Every Erev Yom Tov, she took me to school with her. I would be the only white child in the school. I would roam the halls, and the other students were welcoming and friendly. When they saw my mother, they would all say, “Is that your son Mrs. Eisenman? He looks just like you!” Although I was the only white child among a few hundred children of color, they respected my mother. They asked politely, “Is that your son?”
One day in 1968, in an attempt to make peace between the warring factions, a meeting was arranged in the evening between the mostly white Jewish teachers and the Black school board.
My mother took me along with her. When we arrived, a Black child who must have been at least three years older than me and much bigger was also there with his mother. It was decided that the two of us would stay in a side room together as the adults attempted to iron out their differences.
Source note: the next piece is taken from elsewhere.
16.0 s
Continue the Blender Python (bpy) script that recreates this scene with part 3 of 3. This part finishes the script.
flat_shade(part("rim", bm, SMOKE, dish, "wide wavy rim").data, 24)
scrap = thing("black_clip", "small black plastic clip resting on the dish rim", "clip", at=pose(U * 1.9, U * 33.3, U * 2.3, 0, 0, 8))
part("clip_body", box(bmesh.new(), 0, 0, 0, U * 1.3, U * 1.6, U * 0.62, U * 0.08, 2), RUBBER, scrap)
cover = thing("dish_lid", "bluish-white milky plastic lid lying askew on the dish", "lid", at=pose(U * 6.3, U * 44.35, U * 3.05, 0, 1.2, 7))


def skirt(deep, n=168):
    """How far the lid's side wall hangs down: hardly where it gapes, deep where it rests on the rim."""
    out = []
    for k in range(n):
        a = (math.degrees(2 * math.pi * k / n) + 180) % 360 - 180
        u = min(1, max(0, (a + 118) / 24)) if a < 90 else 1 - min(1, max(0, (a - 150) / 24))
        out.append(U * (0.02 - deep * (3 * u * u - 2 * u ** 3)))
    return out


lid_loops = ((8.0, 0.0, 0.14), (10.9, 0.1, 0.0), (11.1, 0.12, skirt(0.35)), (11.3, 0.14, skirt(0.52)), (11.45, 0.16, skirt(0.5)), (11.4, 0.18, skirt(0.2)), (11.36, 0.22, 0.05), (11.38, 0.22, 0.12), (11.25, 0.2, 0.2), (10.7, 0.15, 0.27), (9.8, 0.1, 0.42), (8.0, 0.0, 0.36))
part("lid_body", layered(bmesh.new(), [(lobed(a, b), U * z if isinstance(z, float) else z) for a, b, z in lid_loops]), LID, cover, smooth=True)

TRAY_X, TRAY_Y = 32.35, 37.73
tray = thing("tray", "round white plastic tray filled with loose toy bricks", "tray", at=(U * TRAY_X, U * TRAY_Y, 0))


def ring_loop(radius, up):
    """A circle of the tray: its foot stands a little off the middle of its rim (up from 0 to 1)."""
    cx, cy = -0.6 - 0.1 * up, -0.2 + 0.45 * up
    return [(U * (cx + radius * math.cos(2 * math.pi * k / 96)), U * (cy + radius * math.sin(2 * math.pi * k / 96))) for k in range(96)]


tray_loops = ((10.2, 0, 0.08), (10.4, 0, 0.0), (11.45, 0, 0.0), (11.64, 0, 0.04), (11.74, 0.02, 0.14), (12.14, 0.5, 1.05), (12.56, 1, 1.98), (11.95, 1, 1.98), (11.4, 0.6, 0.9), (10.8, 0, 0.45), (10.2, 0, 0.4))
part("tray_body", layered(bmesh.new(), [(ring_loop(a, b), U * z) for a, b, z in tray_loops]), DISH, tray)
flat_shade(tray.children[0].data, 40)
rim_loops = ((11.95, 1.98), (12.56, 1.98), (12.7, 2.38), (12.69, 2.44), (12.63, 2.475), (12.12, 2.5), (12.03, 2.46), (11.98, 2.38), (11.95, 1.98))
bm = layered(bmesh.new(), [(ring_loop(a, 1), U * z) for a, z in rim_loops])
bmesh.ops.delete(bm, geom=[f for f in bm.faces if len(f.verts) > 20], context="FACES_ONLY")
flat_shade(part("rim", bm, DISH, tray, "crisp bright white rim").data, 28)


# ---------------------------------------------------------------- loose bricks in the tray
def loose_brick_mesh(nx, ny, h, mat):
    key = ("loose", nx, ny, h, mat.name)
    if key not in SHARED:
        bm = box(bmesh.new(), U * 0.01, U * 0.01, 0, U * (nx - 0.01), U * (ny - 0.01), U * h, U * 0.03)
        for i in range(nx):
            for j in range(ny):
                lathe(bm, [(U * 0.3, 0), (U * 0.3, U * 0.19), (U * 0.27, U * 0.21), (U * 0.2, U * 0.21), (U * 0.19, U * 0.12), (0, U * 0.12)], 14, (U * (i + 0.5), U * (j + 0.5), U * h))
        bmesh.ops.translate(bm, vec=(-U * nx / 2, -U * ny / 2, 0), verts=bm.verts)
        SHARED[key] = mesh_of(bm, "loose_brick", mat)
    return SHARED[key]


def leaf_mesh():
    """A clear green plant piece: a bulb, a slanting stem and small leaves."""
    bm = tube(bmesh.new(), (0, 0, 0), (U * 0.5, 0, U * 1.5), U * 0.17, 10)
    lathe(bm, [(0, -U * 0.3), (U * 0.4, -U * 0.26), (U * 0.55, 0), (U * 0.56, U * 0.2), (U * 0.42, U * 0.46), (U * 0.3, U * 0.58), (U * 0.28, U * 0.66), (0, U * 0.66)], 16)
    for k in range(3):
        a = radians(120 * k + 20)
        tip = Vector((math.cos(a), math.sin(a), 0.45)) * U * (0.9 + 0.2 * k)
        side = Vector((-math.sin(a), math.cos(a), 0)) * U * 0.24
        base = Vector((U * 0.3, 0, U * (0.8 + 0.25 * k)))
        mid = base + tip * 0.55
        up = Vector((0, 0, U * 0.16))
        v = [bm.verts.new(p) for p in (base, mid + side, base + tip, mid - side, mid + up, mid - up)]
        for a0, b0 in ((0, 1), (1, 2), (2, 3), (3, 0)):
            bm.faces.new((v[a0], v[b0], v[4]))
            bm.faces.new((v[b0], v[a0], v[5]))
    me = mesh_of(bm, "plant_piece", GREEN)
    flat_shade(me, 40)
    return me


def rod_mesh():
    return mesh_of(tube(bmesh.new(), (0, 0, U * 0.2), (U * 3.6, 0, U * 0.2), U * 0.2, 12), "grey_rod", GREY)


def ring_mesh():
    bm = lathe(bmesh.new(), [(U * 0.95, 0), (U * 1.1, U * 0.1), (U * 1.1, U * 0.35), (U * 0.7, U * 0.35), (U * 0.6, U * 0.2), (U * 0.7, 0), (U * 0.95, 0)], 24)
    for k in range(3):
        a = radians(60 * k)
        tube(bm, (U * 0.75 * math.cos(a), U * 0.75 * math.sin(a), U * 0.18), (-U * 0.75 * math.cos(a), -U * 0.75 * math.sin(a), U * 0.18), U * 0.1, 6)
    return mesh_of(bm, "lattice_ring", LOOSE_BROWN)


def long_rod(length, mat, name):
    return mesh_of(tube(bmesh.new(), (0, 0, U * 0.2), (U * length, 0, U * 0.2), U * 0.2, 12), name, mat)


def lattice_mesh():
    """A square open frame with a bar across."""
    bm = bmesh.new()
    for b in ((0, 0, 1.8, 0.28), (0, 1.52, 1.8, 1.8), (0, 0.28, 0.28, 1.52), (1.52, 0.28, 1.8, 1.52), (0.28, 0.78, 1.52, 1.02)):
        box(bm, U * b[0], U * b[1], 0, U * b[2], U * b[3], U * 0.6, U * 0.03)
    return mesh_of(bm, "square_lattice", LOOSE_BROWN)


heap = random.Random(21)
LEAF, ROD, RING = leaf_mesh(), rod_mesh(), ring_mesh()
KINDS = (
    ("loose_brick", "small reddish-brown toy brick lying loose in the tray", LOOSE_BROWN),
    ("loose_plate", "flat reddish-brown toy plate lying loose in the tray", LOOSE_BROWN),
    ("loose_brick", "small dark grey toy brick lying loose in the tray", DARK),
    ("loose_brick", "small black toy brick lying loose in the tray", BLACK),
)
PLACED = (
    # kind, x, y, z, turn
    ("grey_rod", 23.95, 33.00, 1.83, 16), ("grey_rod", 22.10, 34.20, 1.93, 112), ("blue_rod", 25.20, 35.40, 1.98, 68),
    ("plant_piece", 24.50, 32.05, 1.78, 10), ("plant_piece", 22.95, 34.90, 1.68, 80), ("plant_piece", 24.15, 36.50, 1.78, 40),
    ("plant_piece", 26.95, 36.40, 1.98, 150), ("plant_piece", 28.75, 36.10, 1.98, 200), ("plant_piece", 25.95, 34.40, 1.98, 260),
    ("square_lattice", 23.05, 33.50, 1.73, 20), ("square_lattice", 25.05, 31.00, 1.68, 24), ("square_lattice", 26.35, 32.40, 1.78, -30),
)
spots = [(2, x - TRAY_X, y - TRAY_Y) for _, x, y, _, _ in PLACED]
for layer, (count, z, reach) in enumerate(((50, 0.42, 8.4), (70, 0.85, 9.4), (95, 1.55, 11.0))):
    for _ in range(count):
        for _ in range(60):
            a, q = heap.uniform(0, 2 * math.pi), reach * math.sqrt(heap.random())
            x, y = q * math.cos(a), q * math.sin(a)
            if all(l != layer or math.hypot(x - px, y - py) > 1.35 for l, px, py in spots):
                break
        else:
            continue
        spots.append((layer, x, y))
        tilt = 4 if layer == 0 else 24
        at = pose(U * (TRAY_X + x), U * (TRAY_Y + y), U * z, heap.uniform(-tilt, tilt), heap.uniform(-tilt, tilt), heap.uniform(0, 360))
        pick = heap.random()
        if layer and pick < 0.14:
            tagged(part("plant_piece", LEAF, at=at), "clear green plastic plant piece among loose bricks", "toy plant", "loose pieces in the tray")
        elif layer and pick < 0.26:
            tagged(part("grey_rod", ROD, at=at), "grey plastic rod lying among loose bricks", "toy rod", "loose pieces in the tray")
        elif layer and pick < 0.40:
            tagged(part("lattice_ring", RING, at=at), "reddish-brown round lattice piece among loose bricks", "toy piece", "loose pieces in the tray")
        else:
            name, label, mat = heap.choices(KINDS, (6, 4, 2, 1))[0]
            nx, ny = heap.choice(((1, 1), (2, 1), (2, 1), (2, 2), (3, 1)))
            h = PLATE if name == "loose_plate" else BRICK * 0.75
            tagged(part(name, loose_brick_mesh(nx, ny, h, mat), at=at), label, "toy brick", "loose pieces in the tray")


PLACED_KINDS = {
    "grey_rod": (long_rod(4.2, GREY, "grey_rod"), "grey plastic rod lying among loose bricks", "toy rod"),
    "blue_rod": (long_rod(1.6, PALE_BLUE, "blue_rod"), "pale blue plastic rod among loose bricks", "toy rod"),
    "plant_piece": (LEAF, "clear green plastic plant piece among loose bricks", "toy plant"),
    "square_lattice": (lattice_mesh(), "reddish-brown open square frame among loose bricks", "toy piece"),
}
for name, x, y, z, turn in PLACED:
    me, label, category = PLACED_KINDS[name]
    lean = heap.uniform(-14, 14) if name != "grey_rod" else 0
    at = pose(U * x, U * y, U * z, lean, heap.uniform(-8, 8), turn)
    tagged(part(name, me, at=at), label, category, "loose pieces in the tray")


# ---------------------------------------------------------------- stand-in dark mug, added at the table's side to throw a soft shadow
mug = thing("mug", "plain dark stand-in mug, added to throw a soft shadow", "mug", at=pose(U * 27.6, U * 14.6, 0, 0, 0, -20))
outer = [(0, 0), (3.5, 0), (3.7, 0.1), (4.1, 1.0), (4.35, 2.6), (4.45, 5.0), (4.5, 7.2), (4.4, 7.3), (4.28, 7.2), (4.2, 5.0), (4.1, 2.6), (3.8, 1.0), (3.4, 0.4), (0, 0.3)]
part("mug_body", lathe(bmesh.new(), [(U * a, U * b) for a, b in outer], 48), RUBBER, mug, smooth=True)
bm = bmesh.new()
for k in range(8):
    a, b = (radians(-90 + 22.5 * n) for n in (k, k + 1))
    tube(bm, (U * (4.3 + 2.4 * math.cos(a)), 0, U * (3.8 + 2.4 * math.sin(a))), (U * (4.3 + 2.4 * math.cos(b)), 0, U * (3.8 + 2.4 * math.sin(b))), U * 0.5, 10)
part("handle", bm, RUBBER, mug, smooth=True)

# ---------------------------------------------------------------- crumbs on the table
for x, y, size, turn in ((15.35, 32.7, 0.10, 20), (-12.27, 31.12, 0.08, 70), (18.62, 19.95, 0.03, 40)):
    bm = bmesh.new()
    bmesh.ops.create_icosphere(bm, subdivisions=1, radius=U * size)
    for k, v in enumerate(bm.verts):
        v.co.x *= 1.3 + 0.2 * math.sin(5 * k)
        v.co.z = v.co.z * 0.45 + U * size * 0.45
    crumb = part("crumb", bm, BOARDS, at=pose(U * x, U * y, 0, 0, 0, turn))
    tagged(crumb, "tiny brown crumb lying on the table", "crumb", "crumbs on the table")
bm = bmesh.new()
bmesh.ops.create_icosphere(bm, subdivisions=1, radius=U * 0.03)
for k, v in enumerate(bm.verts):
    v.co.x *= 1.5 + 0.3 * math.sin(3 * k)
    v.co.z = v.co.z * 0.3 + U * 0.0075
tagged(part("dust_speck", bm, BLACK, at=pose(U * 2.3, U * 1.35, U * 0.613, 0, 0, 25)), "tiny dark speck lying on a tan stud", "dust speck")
At first, we talked and just joked around. However, it soon became apparent that he had other ideas for our unscheduled play date, and he began to beat me up. I don’t want to be overly dramatic. He didn’t beat me viciously or cause me to bleed or break any bones. However, he blocked me from exiting the room and roughed me up for forty-five minutes. Finally, the door opened, and his mother and my mother opened the door. I was going to cry. I was going to scream and tell my mother what he had done. However, the other boy was sly. He quickly put out his hand and said, “Friends?”
About thirty to forty adults evenly split between Black and White were looking at us. They had just gone through an emotionally/racially charged meeting. Standing before them stood a young Black man with an outstretched hand in a sign of friendship to a white boy. I wanted to run away. I wanted to tell my mother what he did. I did not want to shake his hand. However, as I looked at my mother’s face and I saw how much this meant to her, how her son would be the one to demonstrate peace, I did not have the heart to disappoint her. I grabbed his hand in a warm handshake.
My mother’s face beamed with pride. She proudly announced, “We have to learn from our children to make peace and live together.” I was upset. I was beaten up. However, to see the glow on her face and to see the happiness it caused her was worth getting roughed up. Making Shalom was the most important thing for her, and right then, she was convinced there was Shalom. I never told her what happened in that closed room. I kept my secret hidden in my heart for fifty years. I never wanted to hurt her feelings. Holding on to the pain was worth it to not cause her pain.
She was a peacemaker and a person who gave in and never stood on “principle.” As Rav Chaim Kanievsky zt”l writes, “Better to be the one who gives in than the one who wins” (Orchos Yosher-Vatranos Page 28). My mother would give in, yet she won more than anyone else in the end. Earning people’s love is the biggest win of all. She was beloved by all.